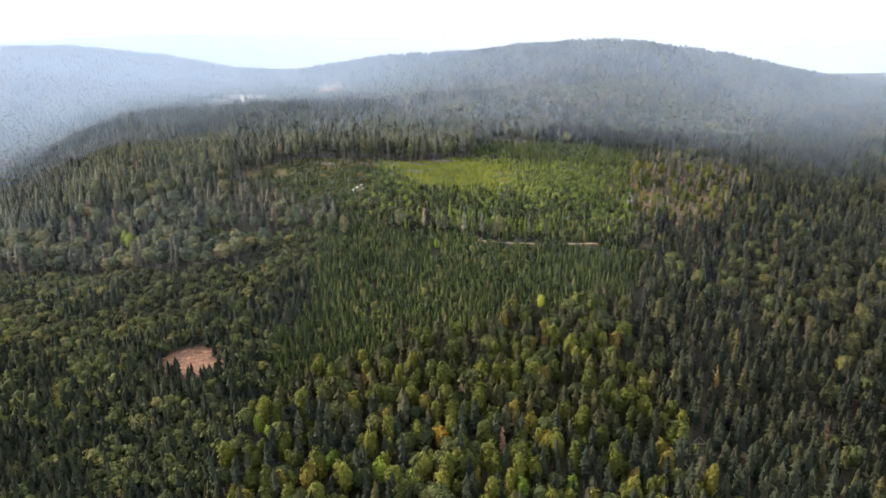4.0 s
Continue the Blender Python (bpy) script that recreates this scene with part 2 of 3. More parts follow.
def mesh_from(name, verts, tris, mats, mat_index=None, tint=None, smooth=False):
    me = bpy.data.meshes.new(name)
    verts, tris = np.asarray(verts, np.float32), np.asarray(tris, np.int32)
    me.vertices.add(len(verts))
    me.vertices.foreach_set("co", verts.ravel())
    me.loops.add(tris.size)
    me.loops.foreach_set("vertex_index", tris.ravel())
    me.polygons.add(len(tris))
    side = tris.shape[1]
    me.polygons.foreach_set("loop_start", np.arange(0, tris.size, side, dtype=np.int32))
    me.polygons.foreach_set("loop_total", np.full(len(tris), side, np.int32))
    me.polygons.foreach_set("use_smooth", np.full(len(tris), smooth))
    for m in mats:
        me.materials.append(m)
    if mat_index is not None:
        me.polygons.foreach_set("material_index", np.asarray(mat_index, np.int32))
    if tint is not None:
        at = me.attributes.new("tint", "FLOAT", "POINT")
        at.data.foreach_set("value", np.asarray(tint, np.float32))
    me.update(calc_edges=True)
    me.validate()
    return me


def grid_mesh(name, xs, ys, zs, mats):
    nx, ny = len(xs), len(ys)
    gx, gy = np.meshgrid(xs, ys)
    verts = np.stack([gx.ravel(), gy.ravel(), zs.ravel()], 1)
    i = (np.arange(ny - 1)[:, None] * nx + np.arange(nx - 1)[None, :]).ravel()
    quads = np.stack([i, i + 1, i + nx + 1, i + nx], 1)
    return mesh_from(name, verts, quads, mats, smooth=True)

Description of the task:
Quote the preceding listing precisely and completely, omitting its images.

Finished answer:
4.0 s
Continue the Blender Python (bpy) script that recreates this scene with part 2 of 3. More parts follow.
def mesh_from(name, verts, tris, mats, mat_index=None, tint=None, smooth=False):
    me = bpy.data.meshes.new(name)
    verts, tris = np.asarray(verts, np.float32), np.asarray(tris, np.int32)
    me.vertices.add(len(verts))
    me.vertices.foreach_set("co", verts.ravel())
    me.loops.add(tris.size)
    me.loops.foreach_set("vertex_index", tris.ravel())
    me.polygons.add(len(tris))
    side = tris.shape[1]
    me.polygons.foreach_set("loop_start", np.arange(0, tris.size, side, dtype=np.int32))
    me.polygons.foreach_set("loop_total", np.full(len(tris), side, np.int32))
    me.polygons.foreach_set("use_smooth", np.full(len(tris), smooth))
    for m in mats:
        me.materials.append(m)
    if mat_index is not None:
        me.polygons.foreach_set("material_index", np.asarray(mat_index, np.int32))
    if tint is not None:
        at = me.attributes.new("tint", "FLOAT", "POINT")
        at.data.foreach_set("value", np.asarray(tint, np.float32))
    me.update(calc_edges=True)
    me.validate()
    return me


def grid_mesh(name, xs, ys, zs, mats):
    nx, ny = len(xs), len(ys)
    gx, gy = np.meshgrid(xs, ys)
    verts = np.stack([gx.ravel(), gy.ravel(), zs.ravel()], 1)
    i = (np.arange(ny - 1)[:, None] * nx + np.arange(nx - 1)[None, :]).ravel()
    quads = np.stack([i, i + 1, i + nx + 1, i + nx], 1)
    return mesh_from(name, verts, quads, mats, smooth=True)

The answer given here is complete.